このように、板金で給料をあげるためには、まずは一般的な板金技術の習得が第一歩です。コツコツと自分の技術を積み上げ、技術レベルを上げていくことで給料も増えていくでしょう。
塗装で給料を上げるポイント
次に、給料を上げるために最終的に目指したい塗装の技術レベルをご紹介します。
塗装は細かく分けるといくつかの工程に分けることができます。・サビ止めや防水のための下地を塗る工程・損傷したところとそうでないところの色に、差が出ないように色を調合して塗装する工程・最後に塗装表面を磨いて、なめらかにする工程
これらすべての業務には奥深いテクニックが存在します。例えば、目で見ただけではわかりにくい修理部分の凹凸を指先で感じ取りながら、コンマ1ミリ単位で磨き上げるテクニックです。ほかにも、塗装する色を調合する「調色」という作業を専門にしている職人もいます。長年風雨にさらされ、新車時から変化している微妙な色合いの違いを見抜く技を持っています。
資格で給料アップを狙おう!
また、車体整備士資格や自動車整備士資格などを取得すると、別途で手当がつく場合もあります。車体整備の知識と技術を持っている証明となる資格です。資格が優遇されている職場であれば、資格の習得は給料を上げるための有効な手段です。
板金・塗装のキャリアアップは?
鈑金と塗装、いずれかの技術をマスターするところから、キャリアがスタートします。職場によって、覚えていくスキルの順番は異なります。鈑金であれば、凹んだところをパテで埋めて磨く作業。塗装なら、ムラなく塗料を吹き付ける作業などから覚えていくことになるでしょう。
技術を一つずつ身につけていった後、業務範囲を広げていくのが次なるステップ。鈑金から塗装、塗装から鈑金というように、できる範囲を少しずつ広げていきましょう。規模が大きく、板金・塗装の仕事の方が数多く働いている工場であれば、スタッフを管理する人もいます。鈑金チーム、塗装チーム、それぞれのリーダーや両チームをまとめるマネージャーのポジションです。
一方、一つの会社にこだわらないキャリアアップもあります。

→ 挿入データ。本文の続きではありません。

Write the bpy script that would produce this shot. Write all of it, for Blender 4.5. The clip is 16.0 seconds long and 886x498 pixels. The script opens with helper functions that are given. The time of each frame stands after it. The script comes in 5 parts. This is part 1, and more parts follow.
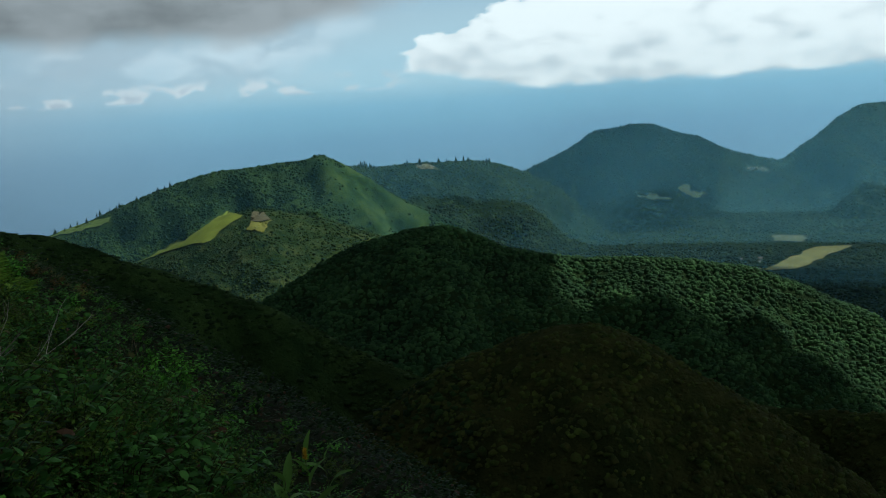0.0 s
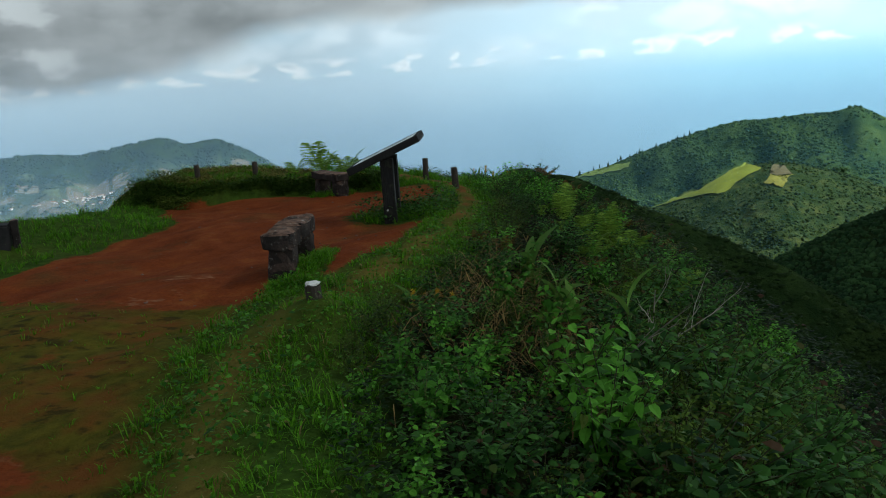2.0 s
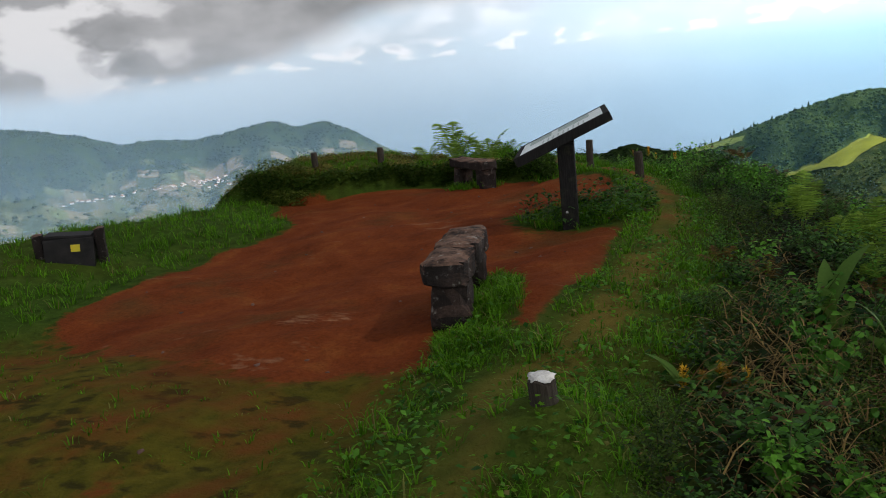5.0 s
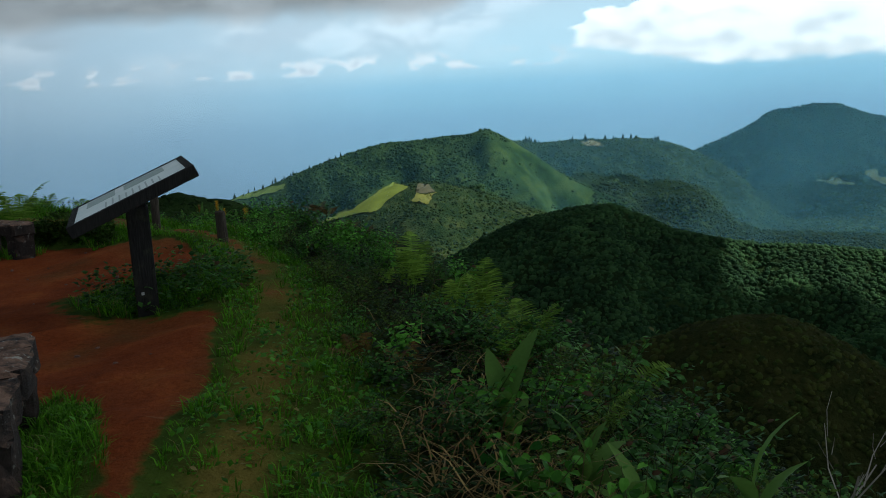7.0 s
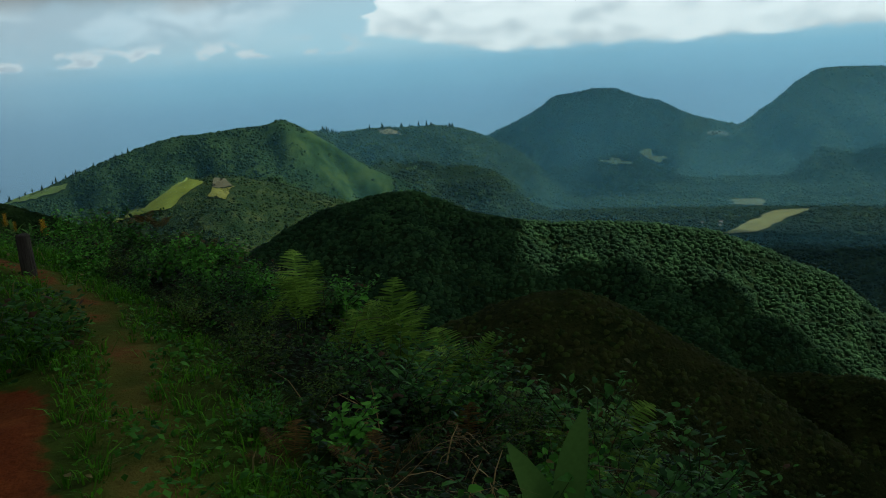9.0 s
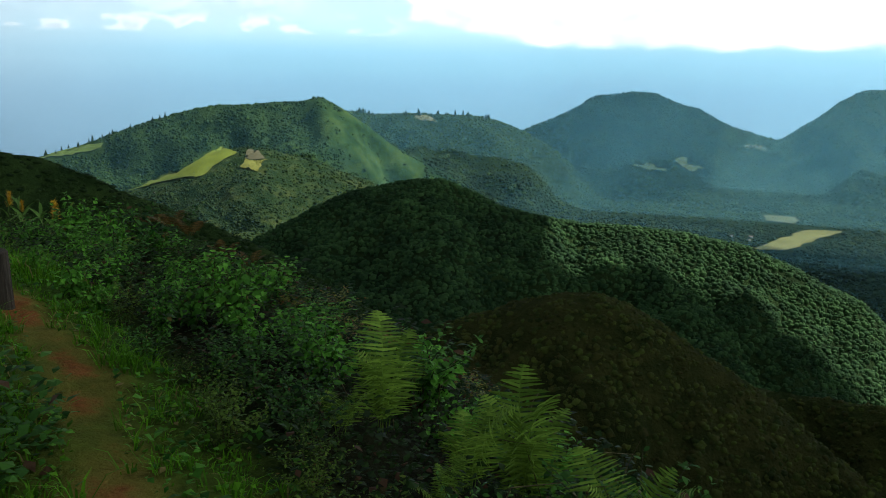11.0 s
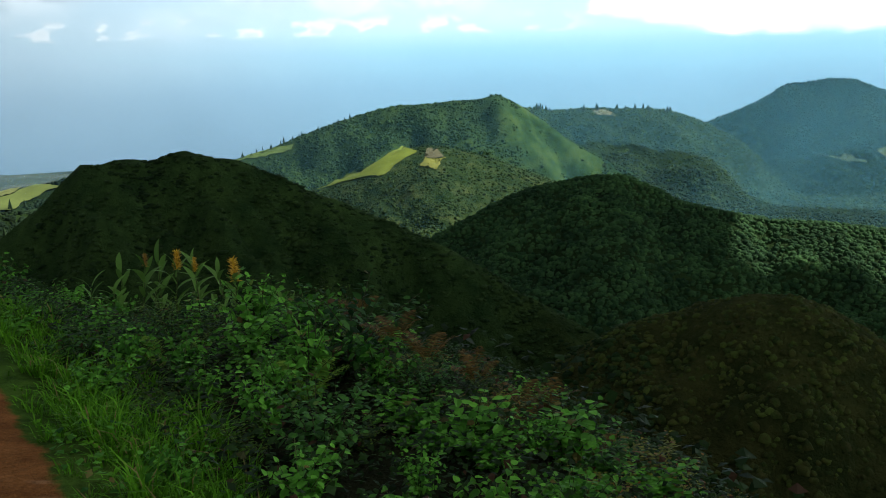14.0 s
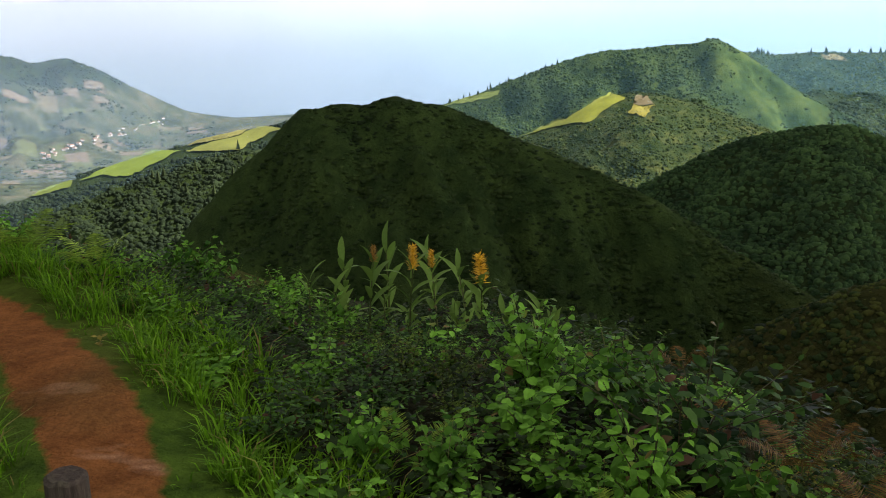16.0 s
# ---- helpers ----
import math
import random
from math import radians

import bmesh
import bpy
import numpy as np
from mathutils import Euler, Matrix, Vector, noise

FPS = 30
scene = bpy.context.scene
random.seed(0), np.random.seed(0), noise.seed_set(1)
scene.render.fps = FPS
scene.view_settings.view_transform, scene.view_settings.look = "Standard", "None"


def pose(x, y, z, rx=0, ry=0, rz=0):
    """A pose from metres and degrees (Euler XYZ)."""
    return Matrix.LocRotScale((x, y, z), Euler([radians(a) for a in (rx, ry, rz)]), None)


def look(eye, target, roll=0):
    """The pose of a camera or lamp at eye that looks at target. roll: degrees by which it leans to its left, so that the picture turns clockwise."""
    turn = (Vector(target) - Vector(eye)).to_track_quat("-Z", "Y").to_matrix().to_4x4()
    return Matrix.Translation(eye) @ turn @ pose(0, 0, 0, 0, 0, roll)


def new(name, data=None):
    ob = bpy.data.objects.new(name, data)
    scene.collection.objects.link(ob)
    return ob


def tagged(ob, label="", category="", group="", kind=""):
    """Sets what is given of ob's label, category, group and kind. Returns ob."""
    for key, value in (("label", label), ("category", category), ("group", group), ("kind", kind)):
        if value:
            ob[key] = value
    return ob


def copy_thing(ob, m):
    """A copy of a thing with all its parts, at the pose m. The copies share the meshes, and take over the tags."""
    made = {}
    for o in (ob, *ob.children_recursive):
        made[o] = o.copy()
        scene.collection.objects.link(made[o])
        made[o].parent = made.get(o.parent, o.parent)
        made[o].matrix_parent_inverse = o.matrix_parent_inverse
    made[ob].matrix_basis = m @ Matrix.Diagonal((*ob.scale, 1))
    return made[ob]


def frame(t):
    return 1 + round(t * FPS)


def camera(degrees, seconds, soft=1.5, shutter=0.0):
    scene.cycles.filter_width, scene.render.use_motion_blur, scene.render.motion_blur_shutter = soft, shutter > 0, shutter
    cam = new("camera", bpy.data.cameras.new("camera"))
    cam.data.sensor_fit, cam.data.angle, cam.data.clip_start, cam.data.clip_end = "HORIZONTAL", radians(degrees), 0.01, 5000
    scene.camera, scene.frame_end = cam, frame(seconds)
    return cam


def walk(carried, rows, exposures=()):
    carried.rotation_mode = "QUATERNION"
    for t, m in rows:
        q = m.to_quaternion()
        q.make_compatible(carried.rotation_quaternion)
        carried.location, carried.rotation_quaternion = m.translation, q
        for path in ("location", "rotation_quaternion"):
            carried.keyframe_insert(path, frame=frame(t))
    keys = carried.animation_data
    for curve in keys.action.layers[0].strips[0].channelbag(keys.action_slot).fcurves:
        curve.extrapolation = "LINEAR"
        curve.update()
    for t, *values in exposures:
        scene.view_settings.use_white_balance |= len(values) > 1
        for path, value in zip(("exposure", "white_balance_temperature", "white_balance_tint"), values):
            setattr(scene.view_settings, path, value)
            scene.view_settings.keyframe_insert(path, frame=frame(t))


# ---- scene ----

板金・塗装は職人の腕に頼るところが大きいです。そのため、会社によって技術力の差が出やすいです。何回か転職をして、武者修行しながら腕を磨くのもいいかもしれません。さらに、自分の腕に自信が持てるようになれば、独立開業という道もあります。
まとめ
板金・塗装の仕事は、腕と経験がモノをいう実力主義の世界です。それはつまり、きれいに直してくれる職人のところに仕事が集まるということ。それだけ給料も高くなりやすいということです。では、高い技術を身につけるには、どうすればいいのでしょうか?本気で職人を目指すなら、転職も視野に入れて、技術レベルの高い職場に身をおきましょう。高度な技術や経験を積むことができることはもちろん、給料面でも期待できる可能性が高まります。